Embattled bank JPMorgan Chase, the recipient of $25 billion in TARP funds, is going ahead with a $138 million plan to buy two new luxury corporate jets and build "the premier corporate aircraft hangar on the eastern seaboard" to house them, ABC News has learned.
The financial giant's upgrade includes nearly $120 million for two Gulfstream 650 planes and $18 million for a lavish renovation of a hangar at the Westchester Airport outside New York City.
A public hearing will be held by Westchester County officials tonight regarding JPMorgan's request for new hangar space.
According to JPMorgan Chase architects, the new hangar will be built with reclaimed wood, quarry tile and even a "vegetated roof garden."
The Gulfstream 650's are described by the manufacturer as the "fastest," "widest" and "most comfortable" private jet ever with superior cabin amenities, an optional stateroom, and 12 interior designs to choose from.

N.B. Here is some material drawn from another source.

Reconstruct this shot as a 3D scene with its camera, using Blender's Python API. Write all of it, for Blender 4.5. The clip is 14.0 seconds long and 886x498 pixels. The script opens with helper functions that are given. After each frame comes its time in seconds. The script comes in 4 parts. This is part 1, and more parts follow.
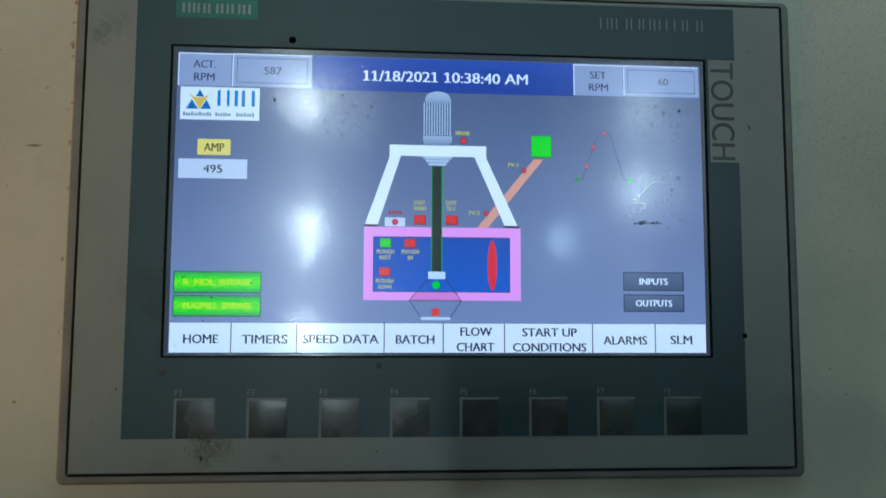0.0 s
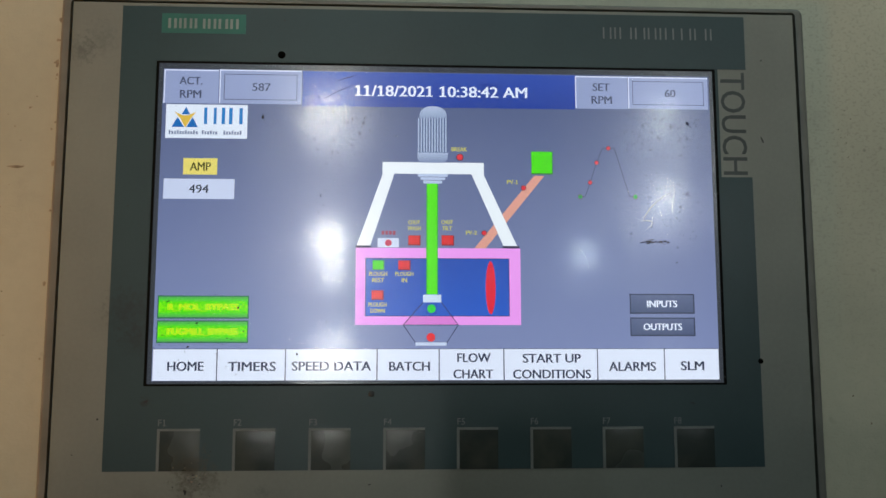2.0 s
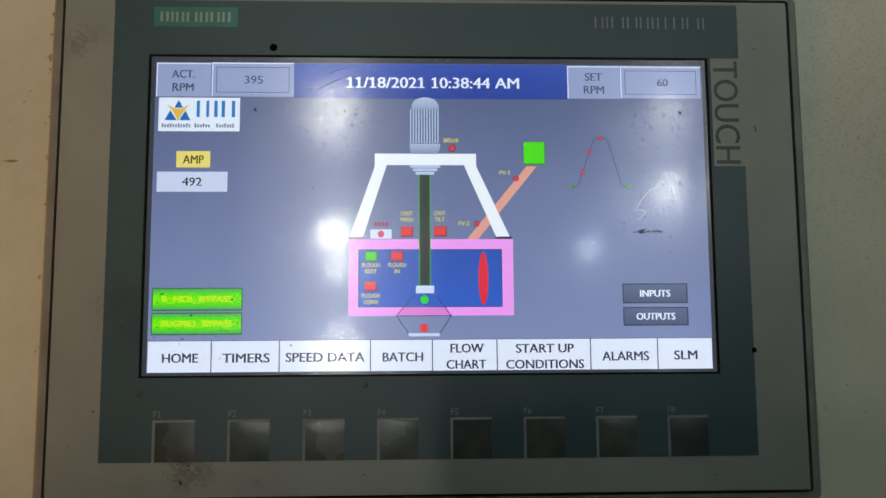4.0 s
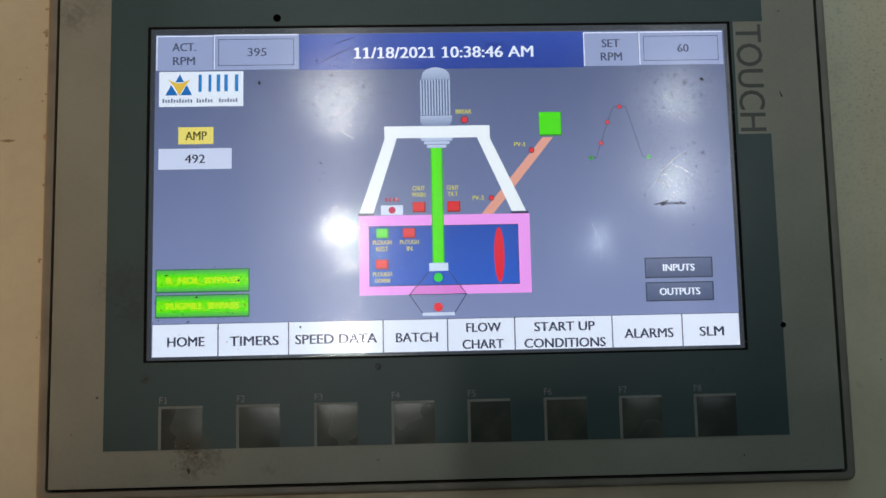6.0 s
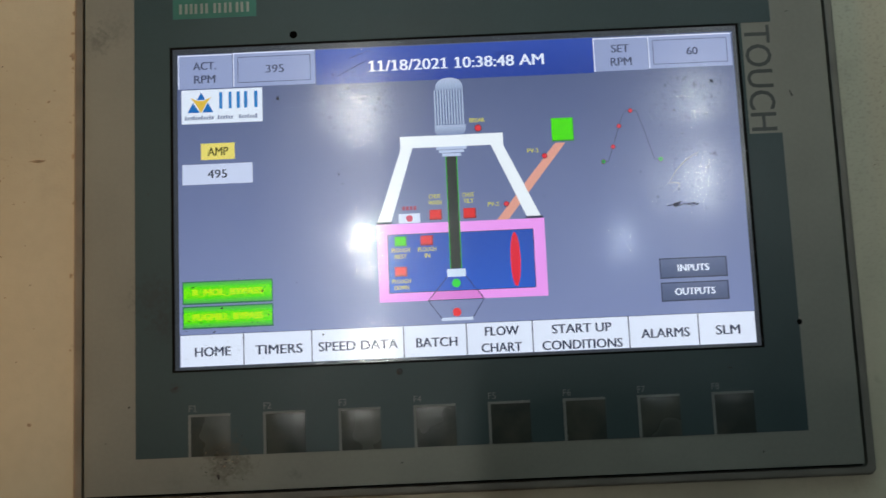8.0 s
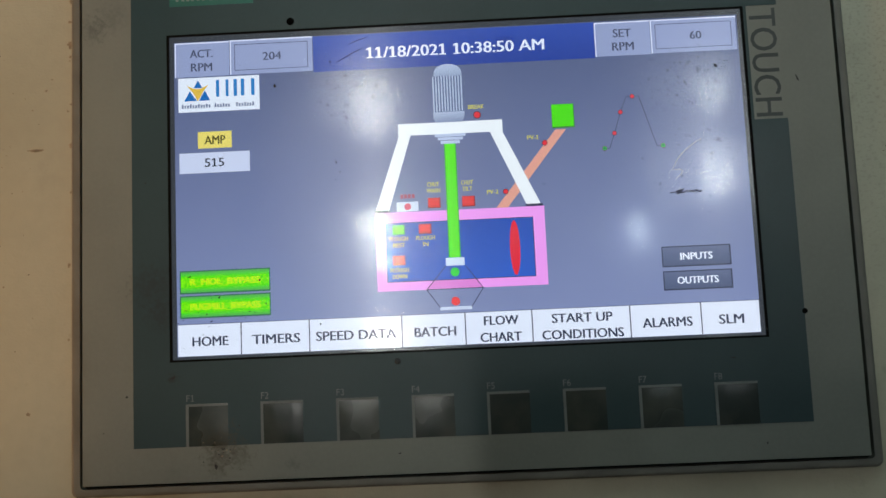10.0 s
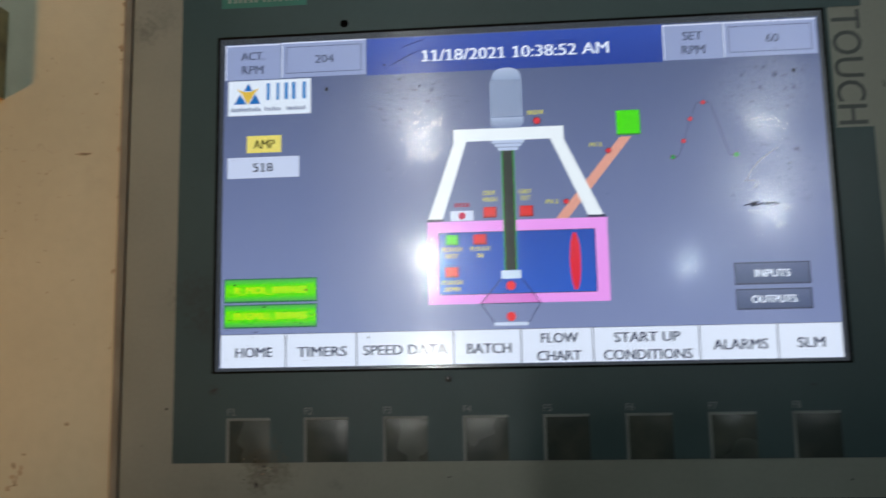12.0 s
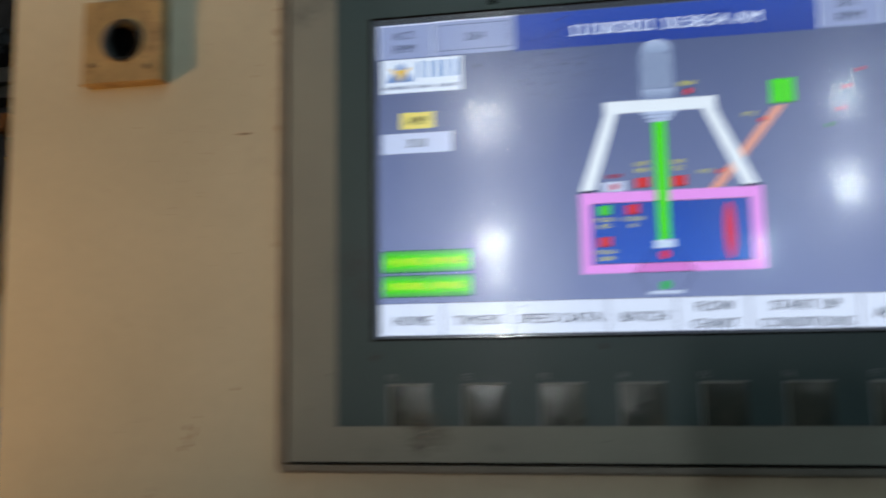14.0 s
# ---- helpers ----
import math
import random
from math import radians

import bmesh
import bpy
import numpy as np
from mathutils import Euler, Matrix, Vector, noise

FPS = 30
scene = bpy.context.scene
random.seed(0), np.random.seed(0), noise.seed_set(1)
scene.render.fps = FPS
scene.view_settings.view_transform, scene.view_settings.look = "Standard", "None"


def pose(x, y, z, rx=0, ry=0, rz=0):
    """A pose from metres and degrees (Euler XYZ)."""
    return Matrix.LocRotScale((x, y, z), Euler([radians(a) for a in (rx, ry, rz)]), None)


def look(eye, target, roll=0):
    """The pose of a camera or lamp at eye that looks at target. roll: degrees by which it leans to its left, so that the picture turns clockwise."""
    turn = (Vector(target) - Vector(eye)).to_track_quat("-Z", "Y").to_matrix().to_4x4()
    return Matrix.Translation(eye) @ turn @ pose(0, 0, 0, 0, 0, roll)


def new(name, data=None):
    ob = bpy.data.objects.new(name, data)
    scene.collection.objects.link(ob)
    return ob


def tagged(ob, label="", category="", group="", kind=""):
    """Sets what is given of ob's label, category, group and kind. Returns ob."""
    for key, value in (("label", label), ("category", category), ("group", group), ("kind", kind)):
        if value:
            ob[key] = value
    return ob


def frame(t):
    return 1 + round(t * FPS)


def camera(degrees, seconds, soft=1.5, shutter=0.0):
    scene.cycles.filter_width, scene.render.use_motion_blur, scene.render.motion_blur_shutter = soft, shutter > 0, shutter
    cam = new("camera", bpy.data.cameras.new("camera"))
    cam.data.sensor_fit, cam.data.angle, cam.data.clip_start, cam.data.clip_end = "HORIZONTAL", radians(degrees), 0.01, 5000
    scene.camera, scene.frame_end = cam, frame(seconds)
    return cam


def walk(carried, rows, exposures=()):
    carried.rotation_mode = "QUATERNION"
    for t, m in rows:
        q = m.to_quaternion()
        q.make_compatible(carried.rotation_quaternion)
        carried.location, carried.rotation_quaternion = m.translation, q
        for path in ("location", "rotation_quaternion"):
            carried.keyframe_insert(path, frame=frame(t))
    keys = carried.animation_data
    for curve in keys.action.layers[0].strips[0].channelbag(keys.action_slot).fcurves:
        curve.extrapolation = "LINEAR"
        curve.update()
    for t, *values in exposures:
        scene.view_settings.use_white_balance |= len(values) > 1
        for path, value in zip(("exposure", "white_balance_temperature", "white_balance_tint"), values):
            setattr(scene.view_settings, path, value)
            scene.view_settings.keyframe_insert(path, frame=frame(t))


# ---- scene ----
cam = camera(58.1, 14.0, soft=1.5, shutter=0.5)
PATH = [
    (0, (-0.023, -0.293, 1.456), (0.13, 1.693, 1.637), 0.2),
    (0.5, (-0.025, -0.292, 1.459), (0.122, 1.69, 1.685), 0.1),
    (1, (-0.018, -0.284, 1.457), (0.103, 1.699, 1.691), 0.6),
    (1.5, (-0.013, -0.278, 1.458), (0.096, 1.708, 1.672), 0.4),
    (2, (-0.012, -0.28, 1.459), (0.081, 1.706, 1.682), 0.0),
    (2.5, (-0.012, -0.28, 1.457), (0.088, 1.706, 1.673), -0.3),
    (2.7, (-0.009, -0.28, 1.458), (0.073, 1.706, 1.679), -0.6),
    (4.8, (-0.007, -0.281, 1.457), (0.07, 1.708, 1.656), -0.3),
    (5, (-0.009, -0.279, 1.455), (0.068, 1.71, 1.653), -0.4),
    (5.5, (-0.009, -0.278, 1.455), (0.063, 1.711, 1.654), -0.8),
    (6, (-0.009, -0.269, 1.453), (0.049, 1.72, 1.645), -1.2),
    (6.5, (-0.01, -0.271, 1.456), (0.042, 1.717, 1.667), -1.7),
    (7, (-0.006, -0.278, 1.455), (0.05, 1.708, 1.686), -1.8),
    (7.5, (-0.006, -0.276, 1.455), (0.048, 1.713, 1.665), -1.7),
    (8, (-0.007, -0.275, 1.453), (-0.007, 1.714, 1.658), -2.5),
    (8.2, (-0.007, -0.276, 1.453), (-0.043, 1.714, 1.653), -2.2),
    (10.3, (-0.001, -0.269, 1.451), (-0.043, 1.722, 1.639), -2.6),
    (10.5, (-0.005, -0.265, 1.45), (-0.071, 1.725, 1.645), -2.4),
    (11, (-0.011, -0.252, 1.446), (-0.139, 1.731, 1.674), -1.9),
    (11.5, (-0.014, -0.256, 1.446), (-0.27, 1.717, 1.654), -2.9),
    (12, (-0.005, -0.257, 1.448), (-0.156, 1.72, 1.708), -1.1),
    (12.5, (0.002, -0.265, 1.453), (0.002, 1.719, 1.698), -0.8),
    (13, (0.0, -0.273, 1.453), (0.059, 1.711, 1.701), -0.4),
    (13.4, (-0.001, -0.274, 1.446), (0.0, 1.71, 1.682), -0.7),
    (13.5, (-0.007, -0.276, 1.443), (-0.078, 1.71, 1.656), -1.0),
    (13.6, (-0.018, -0.278, 1.447), (-0.209, 1.71, 1.589), -1.3),
    (13.7, (-0.037, -0.281, 1.446), (-0.316, 1.696, 1.572), -1.7),
    (13.8, (-0.05, -0.277, 1.443), (-0.372, 1.69, 1.612), -1.7),
    (13.9, (-0.046, -0.271, 1.443), (-0.409, 1.686, 1.644), -1.6),
    (14, (-0.034, -0.267, 1.442), (-0.347, 1.71, 1.677), -1.0),
]
EXPOSURES = [(0, -0.17, 5000, -3), (0.6, -0.07, 5820, 6), (1.2, -0.05, 6050, 8), (10.9, -0.04, 6050, 8), (11.4, -0.12, 5920, 7), (11.7, -0.12, 5920, 7), (12.2, -0.02, 6050, 8), (13.4, -0.02, 6050, 8), (13.7, -0.11, 5760, 8), (14, -0.11, 5760, 8)]
walk(cam, [(t, look(eye, target, roll)) for t, eye, target, roll in PATH], EXPOSURES)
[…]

"It's a remarkably boneheaded decision," said corporate watchdog Nell Minow, the editor and founder of The Corporate Library, a group that provides independent corporate governance research and analysis. "It's completely tone deaf."
Mike Dolphin, president of fixed-based operator Avitat Westchester, is fighting the bank's grand plans – because he says JPMorgan's proposed expansion would force his company out of the hangar the bank is eyeing. Westchester County, NY has recommended that the bank – a "high quality corporate citizen" – be awarded the lease to the hangar when it becomes available in April 2010, in part, because of how much money it is dedicating for the "construction of a state of the art "green building.""

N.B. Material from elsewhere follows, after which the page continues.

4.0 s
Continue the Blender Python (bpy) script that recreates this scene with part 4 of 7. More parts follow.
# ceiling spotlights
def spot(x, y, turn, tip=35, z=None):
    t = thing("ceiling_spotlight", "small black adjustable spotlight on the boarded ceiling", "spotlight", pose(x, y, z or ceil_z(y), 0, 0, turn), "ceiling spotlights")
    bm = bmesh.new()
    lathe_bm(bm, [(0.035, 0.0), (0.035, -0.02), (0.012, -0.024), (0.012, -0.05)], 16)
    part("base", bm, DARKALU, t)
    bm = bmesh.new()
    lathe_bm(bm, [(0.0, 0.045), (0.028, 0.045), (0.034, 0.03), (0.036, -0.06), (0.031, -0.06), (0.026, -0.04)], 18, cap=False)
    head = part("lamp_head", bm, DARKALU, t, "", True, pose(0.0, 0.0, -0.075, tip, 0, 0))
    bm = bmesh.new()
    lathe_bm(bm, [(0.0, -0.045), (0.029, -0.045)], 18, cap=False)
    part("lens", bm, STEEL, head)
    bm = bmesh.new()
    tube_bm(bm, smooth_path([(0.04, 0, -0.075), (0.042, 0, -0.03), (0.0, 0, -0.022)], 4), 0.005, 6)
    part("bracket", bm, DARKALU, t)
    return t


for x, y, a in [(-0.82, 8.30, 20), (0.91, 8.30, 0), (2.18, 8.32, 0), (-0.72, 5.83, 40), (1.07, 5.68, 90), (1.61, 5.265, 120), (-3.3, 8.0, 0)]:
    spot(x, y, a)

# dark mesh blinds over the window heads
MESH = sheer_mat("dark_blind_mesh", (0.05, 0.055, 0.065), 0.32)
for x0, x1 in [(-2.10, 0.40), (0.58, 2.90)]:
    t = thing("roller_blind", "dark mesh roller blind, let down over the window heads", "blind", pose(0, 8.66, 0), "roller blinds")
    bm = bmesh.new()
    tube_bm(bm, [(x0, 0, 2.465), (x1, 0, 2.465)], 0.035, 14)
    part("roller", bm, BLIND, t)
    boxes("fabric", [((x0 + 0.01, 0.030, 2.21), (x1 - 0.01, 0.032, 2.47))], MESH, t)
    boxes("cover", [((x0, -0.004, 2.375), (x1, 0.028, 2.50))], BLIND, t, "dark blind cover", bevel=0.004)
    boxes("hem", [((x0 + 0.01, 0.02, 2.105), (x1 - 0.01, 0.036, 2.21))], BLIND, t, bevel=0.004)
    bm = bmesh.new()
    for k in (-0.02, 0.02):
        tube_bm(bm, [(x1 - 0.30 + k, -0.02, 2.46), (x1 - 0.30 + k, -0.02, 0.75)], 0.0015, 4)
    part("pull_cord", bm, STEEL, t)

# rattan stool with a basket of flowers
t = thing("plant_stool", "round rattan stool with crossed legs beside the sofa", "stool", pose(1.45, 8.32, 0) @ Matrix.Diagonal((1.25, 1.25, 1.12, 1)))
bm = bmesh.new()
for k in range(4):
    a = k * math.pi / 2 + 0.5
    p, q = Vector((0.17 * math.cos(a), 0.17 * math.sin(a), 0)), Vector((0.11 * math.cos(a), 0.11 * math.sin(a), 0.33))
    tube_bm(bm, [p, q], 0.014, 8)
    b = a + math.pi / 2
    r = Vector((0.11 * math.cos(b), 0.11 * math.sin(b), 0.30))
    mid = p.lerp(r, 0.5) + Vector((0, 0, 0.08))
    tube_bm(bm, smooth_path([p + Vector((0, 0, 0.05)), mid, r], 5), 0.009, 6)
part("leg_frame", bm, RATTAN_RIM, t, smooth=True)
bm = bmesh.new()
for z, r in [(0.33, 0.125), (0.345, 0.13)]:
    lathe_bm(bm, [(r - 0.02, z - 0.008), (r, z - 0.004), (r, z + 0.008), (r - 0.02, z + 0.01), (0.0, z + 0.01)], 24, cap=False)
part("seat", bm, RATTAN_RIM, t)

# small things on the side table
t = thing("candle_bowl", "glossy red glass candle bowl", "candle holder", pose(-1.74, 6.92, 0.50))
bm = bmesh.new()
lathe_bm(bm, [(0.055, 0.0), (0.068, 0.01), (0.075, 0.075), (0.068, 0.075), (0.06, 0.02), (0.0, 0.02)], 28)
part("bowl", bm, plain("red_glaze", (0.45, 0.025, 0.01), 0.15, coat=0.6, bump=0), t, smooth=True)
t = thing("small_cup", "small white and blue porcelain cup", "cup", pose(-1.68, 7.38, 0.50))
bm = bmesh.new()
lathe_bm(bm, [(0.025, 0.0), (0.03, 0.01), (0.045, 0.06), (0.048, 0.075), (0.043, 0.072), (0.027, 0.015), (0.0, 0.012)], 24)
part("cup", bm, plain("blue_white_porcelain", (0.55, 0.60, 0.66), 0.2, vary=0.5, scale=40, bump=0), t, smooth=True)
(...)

"I am the little guy, so we have a bit of a David versus Goliath fight on our hands," Dolphin told ABC News. He said JPMorgan Chase's plans come at the "wrong place, wrong time" and that despite scaled back private aviation from other TARP-funded companies, JPMorgan Chase is going ahead with its plans, which, if finalized by the county, will cut his business and his staff in half.
"You wouldn't find another hangar in the airport that has anything near this," Dolphin said of the bank's proposal.
Joseph Evangelisti, a spokesman for JPMorgan Chase, said no TARP money would be used to make any payments for new jets or jet hangar improvements. He refused to comment on whether JPMorgan had put a down payment for new planes, saying only that any future jet purchases would be part of its normal aircraft replacement policy, and that JPMorgan Chase will repay all TARP money before it makes any payments for new planes or renovations.
The spokesman also said the bank would have nine years to make its $18 million in renovations, but the county told ABC News that JPMorgan Chase's plans indicate that renovations would be complete within six months of assuming the lease.
JPMorgan Chase currently has four jets at Westchester Airport, two of which would be replaced by the 650's when they arrive in 2013, Dolphin said.